Each day, form the race start on 4 May, the gliders will be towed up to a height of 2,000 feet (about 650 metres) by a powers aircraft before being released. They will then fly at altitudes of as much as 14,000 feet (about 4,600 metres) and speeds of up to 120 miles per hour (about 190 kilometres per hour).
The overall winner will be judged on points, awarded during the race, for speed and distance covered daily.
The pilots are Ross Briegleb -- U.S. standard class soaring champion -- Wallace Scott, Rudy Alleman, William Cleary, Dan Pierson and Paul Bikle -- world altitude record holder.

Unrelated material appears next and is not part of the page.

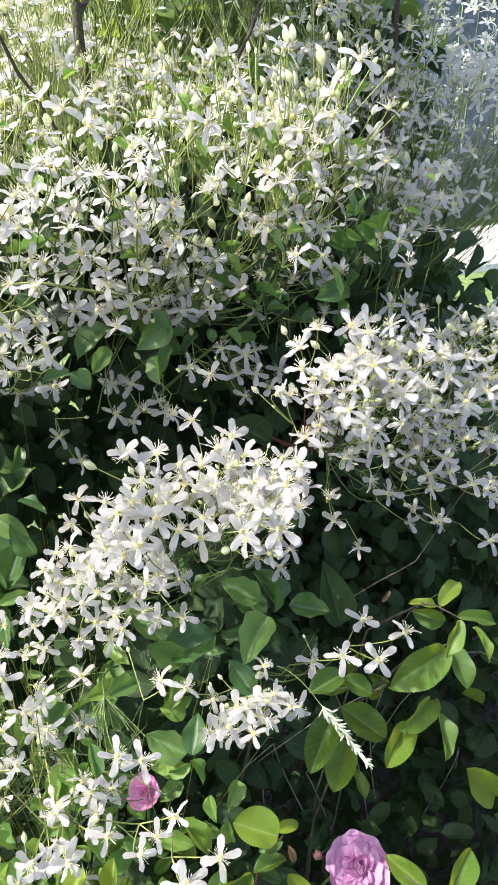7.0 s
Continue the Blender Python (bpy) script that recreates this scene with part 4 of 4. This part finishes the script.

The winner of the 1975 race was American George Moffat.
SYNOPSIS: Pilots in the United States have been preparing for the world's longest glider race which starts on the fourth of May. It will take place between Los Angeles in California and Washington, D.C. -- a distance of 2,900 miles. The race is divided into several stages across the country -- with major stopovers in Phoenix, Dallas, Oklahoma City, St. Louis, Indianapolis and Akron.
The gliders will be towed up to an altitude of 2,000 feet, at the start of each race day, by a powered aircraft.
After being released they will cruise at as much as 14,000 feet, rising on currents of warm air. As They cross they country they will reach speeds of around 120 miles per hour.
This will be the fifth of the annual races. The overall winner will be judged on points received for each of the stages. These will be awarded for speed and distance covered daily.
A strong contender for this year's race is the American, Ross Briegleb -- United States champion for standard class gliding. A fellow American -- George Moffat -- was last year's winner.